::: Task data :::

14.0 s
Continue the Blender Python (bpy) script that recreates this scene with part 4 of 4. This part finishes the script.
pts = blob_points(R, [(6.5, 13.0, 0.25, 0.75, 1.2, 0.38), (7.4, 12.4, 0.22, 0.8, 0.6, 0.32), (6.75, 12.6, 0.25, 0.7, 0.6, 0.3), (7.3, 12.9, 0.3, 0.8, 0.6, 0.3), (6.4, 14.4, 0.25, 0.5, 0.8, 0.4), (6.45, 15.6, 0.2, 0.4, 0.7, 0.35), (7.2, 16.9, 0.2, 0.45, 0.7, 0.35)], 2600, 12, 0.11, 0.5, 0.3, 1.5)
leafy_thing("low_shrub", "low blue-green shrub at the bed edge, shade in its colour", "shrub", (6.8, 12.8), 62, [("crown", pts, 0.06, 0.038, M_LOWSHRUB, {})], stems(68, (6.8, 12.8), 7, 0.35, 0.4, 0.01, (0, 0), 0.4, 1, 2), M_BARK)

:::
::: Task data :::

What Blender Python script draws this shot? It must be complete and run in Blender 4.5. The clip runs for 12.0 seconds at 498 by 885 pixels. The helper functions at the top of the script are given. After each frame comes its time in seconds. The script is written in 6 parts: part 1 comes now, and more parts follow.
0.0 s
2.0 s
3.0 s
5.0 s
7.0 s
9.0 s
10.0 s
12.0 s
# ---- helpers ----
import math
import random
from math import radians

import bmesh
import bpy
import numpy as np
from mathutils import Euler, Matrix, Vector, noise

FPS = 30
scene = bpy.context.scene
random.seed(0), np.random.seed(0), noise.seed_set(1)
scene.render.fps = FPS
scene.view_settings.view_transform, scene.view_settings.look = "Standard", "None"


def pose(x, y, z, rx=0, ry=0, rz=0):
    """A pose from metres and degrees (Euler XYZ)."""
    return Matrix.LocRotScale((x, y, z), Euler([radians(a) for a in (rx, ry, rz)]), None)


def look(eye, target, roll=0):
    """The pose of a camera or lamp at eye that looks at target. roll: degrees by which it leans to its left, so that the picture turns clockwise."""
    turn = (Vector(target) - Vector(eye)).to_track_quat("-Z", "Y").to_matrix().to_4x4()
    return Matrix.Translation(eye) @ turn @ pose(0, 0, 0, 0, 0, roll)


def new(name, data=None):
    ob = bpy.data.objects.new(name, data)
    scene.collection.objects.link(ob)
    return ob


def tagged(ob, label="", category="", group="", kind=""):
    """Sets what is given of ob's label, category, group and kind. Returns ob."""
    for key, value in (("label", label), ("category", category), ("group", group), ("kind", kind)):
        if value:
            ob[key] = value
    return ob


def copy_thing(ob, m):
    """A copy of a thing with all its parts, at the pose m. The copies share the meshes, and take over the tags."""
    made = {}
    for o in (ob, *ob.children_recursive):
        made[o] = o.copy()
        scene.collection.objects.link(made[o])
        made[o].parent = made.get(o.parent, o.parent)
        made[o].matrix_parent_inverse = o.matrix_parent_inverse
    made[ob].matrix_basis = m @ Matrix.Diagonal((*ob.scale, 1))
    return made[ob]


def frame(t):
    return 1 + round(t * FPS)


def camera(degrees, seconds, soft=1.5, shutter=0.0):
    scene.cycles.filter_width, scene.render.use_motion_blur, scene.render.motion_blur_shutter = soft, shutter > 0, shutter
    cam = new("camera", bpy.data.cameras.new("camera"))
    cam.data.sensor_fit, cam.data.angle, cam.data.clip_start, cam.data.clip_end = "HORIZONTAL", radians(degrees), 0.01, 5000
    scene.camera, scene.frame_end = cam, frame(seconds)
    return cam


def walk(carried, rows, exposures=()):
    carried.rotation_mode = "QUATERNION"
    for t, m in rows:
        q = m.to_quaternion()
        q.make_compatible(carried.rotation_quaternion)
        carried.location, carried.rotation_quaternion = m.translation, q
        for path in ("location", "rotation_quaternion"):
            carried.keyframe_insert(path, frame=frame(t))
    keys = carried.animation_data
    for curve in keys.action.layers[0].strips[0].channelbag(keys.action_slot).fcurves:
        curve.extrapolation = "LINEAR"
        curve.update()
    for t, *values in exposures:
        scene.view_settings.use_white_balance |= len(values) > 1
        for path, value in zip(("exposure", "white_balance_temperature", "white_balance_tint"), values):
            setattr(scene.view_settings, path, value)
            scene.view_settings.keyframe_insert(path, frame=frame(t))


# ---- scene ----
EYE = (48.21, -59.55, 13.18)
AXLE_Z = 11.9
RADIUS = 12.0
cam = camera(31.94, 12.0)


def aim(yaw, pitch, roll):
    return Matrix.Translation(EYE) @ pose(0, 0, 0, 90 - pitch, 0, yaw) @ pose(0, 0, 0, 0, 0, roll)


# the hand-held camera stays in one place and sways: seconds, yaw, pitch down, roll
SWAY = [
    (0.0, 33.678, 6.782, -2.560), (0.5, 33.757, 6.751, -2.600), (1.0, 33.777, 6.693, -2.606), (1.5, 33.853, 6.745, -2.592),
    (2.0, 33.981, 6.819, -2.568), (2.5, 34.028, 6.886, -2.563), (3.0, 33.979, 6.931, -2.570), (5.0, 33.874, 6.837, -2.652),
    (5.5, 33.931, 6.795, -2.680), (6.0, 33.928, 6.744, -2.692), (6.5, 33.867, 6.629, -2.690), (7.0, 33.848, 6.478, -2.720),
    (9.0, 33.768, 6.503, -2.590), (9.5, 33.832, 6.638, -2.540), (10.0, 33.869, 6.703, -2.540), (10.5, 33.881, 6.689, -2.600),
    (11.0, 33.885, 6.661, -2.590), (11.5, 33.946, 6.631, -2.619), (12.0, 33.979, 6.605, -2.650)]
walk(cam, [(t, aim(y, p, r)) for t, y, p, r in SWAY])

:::
::: Task data :::

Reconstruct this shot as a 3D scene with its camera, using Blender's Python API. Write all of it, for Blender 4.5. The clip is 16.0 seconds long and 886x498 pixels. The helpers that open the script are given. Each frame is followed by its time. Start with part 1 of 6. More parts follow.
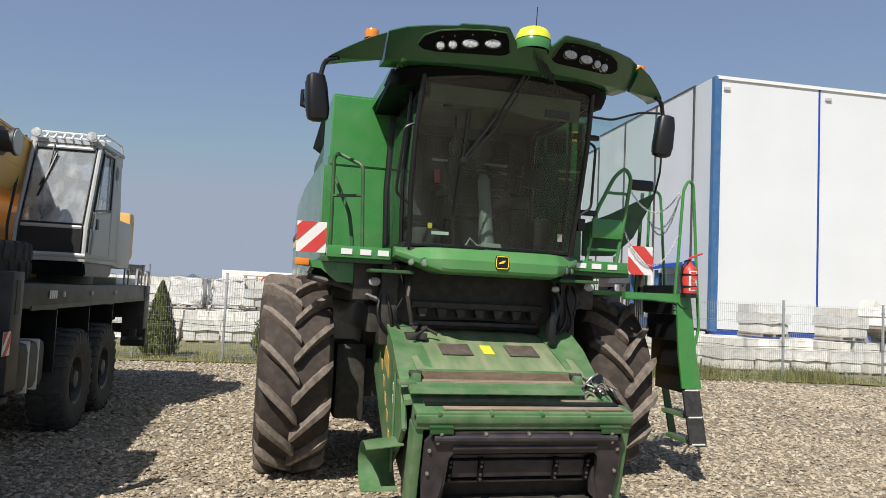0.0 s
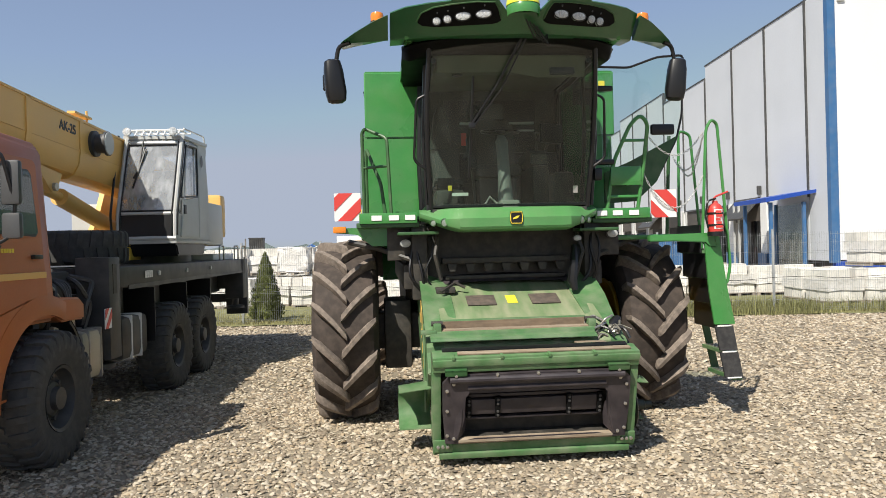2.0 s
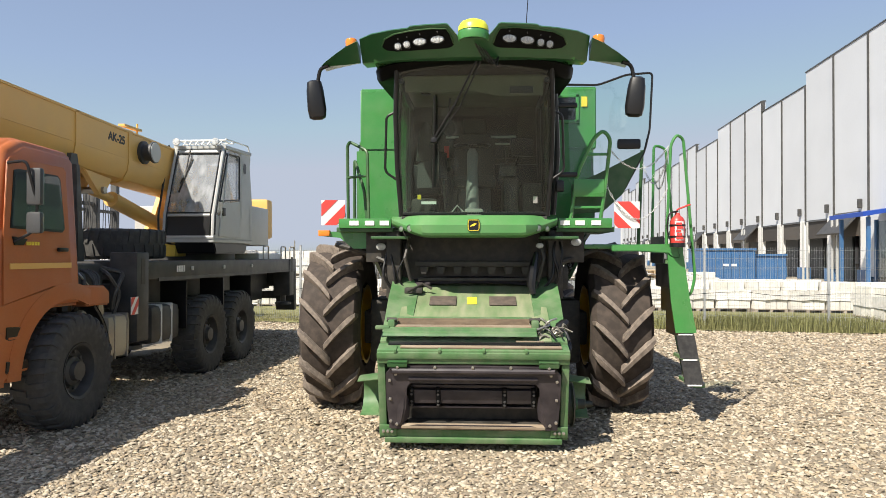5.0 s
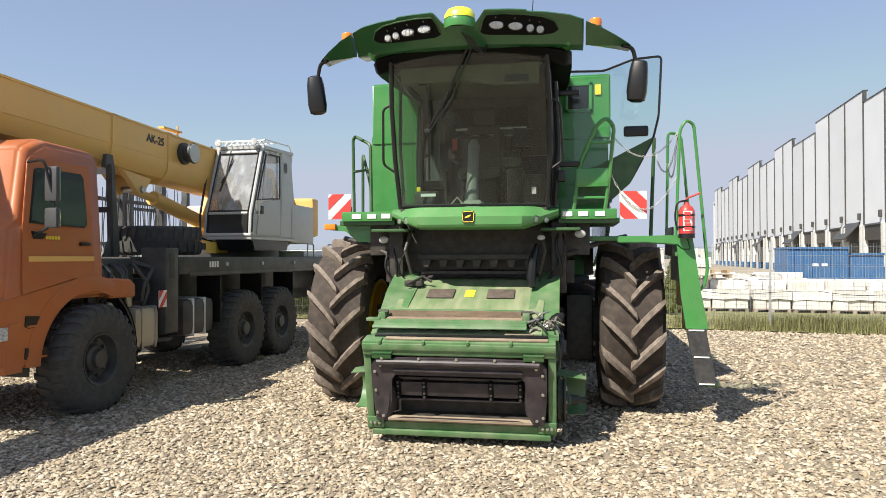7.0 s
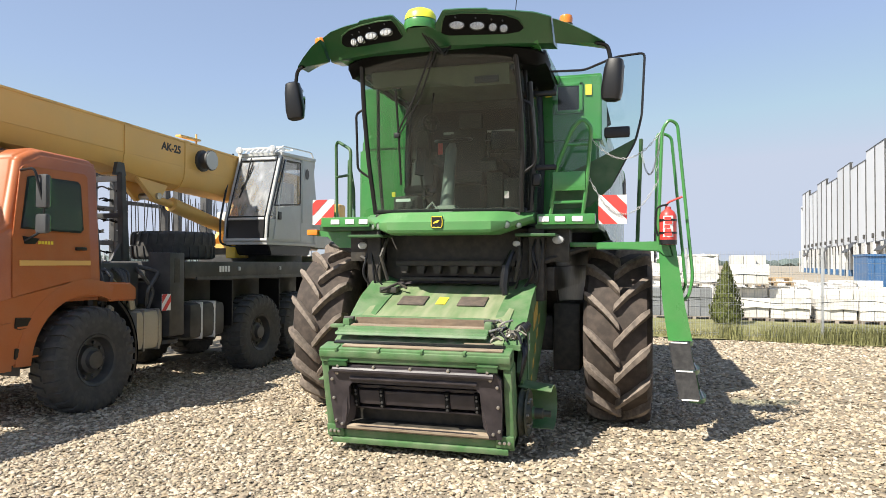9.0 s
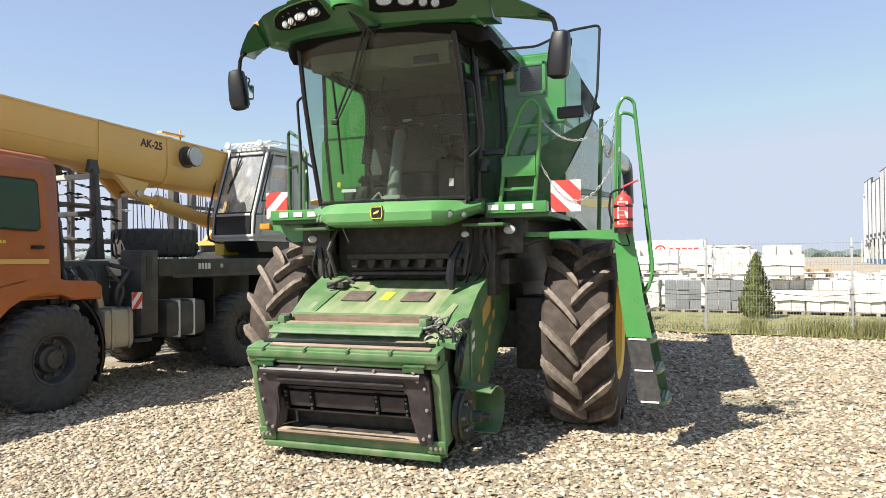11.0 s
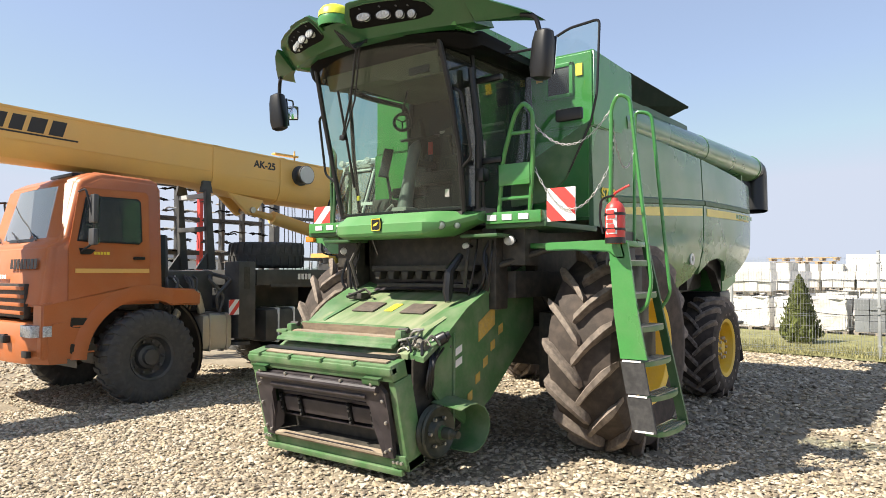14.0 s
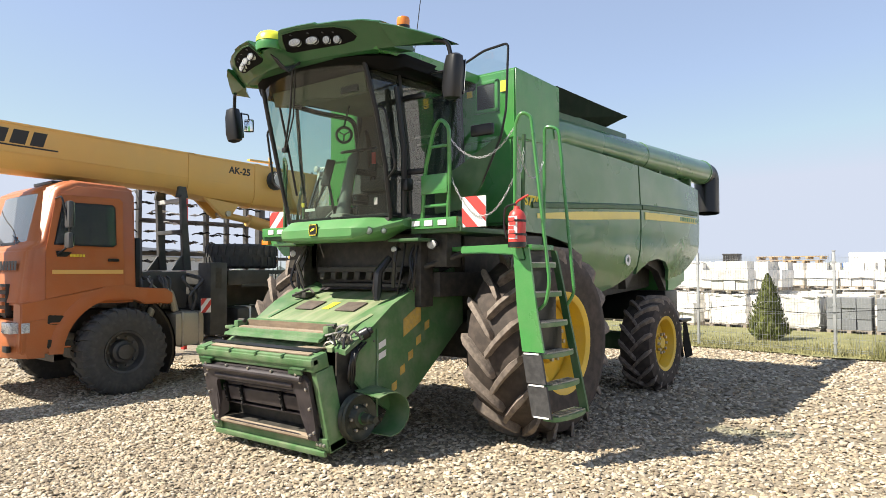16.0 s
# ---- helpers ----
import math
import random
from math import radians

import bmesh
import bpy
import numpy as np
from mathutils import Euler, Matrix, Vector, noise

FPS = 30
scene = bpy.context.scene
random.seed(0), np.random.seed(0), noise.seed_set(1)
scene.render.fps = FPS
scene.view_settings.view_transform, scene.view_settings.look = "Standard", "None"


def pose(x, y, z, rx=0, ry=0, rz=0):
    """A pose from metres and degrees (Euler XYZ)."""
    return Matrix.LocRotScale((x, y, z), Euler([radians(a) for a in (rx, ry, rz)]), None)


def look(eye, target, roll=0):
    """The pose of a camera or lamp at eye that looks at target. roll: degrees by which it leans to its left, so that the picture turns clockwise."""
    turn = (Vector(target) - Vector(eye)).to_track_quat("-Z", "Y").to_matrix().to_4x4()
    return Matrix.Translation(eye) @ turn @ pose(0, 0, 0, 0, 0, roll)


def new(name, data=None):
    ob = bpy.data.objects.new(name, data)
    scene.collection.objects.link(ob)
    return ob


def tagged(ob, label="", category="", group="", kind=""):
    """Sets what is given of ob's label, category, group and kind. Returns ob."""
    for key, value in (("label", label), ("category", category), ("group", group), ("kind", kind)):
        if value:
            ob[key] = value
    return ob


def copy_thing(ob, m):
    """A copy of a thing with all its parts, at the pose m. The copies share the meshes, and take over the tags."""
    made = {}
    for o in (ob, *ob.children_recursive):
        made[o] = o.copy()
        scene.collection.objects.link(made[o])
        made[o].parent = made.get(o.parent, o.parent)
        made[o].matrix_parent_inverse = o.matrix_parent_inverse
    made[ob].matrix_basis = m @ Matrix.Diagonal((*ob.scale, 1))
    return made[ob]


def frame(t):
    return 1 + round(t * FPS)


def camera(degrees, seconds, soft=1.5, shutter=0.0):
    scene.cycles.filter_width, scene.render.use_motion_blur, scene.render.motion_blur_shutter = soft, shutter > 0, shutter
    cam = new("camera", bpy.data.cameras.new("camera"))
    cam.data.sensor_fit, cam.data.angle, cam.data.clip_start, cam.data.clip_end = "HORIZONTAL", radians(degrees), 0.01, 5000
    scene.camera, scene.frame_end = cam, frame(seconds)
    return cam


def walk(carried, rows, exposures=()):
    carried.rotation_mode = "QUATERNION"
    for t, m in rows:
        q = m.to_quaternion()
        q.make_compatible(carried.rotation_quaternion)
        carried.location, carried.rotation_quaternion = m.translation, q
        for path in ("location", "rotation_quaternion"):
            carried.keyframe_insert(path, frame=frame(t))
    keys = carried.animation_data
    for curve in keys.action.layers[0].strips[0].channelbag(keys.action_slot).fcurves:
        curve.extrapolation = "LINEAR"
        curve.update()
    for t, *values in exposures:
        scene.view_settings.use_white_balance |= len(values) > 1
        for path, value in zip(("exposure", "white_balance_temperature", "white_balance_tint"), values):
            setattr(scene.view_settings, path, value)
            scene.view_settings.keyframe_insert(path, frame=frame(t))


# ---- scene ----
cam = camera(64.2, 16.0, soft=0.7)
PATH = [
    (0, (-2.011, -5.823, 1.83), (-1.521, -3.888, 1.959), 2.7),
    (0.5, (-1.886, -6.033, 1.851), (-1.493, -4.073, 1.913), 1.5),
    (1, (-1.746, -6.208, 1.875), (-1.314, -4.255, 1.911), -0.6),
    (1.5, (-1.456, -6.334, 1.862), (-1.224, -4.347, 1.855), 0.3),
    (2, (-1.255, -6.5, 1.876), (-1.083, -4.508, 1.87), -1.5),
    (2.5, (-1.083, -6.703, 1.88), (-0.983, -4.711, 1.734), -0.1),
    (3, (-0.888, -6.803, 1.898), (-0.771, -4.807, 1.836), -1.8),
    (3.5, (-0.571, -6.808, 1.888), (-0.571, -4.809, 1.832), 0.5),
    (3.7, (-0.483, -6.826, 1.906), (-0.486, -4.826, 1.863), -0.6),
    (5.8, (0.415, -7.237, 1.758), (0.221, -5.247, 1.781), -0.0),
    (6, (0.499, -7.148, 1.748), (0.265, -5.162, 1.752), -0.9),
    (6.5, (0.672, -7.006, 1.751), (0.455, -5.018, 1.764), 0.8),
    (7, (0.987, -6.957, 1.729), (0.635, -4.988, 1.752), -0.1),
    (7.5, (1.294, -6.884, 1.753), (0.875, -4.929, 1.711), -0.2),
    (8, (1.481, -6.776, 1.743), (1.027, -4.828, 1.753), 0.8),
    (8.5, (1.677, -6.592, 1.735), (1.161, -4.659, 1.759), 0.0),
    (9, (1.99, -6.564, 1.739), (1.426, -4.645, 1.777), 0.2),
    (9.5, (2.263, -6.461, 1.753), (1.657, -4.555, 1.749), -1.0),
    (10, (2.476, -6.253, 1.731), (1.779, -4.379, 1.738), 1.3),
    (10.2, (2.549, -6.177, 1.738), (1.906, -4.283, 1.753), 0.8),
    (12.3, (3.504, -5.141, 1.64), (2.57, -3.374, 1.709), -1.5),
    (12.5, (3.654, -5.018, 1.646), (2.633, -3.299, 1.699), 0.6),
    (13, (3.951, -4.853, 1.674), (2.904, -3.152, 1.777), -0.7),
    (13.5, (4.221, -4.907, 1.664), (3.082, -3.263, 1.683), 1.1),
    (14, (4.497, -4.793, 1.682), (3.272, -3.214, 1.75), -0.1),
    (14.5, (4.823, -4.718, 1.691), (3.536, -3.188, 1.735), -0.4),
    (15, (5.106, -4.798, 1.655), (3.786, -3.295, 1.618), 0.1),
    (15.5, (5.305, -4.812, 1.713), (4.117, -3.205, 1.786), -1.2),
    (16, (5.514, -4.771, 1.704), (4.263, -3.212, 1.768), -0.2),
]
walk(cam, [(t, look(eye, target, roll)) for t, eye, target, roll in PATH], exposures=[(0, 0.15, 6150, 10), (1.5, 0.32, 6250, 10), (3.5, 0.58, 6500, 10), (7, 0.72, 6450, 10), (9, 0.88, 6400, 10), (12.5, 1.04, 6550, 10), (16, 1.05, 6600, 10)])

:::

#### Written instruction
Reply with one number only: how many lines of the listing hold "time"?

#### The reply
2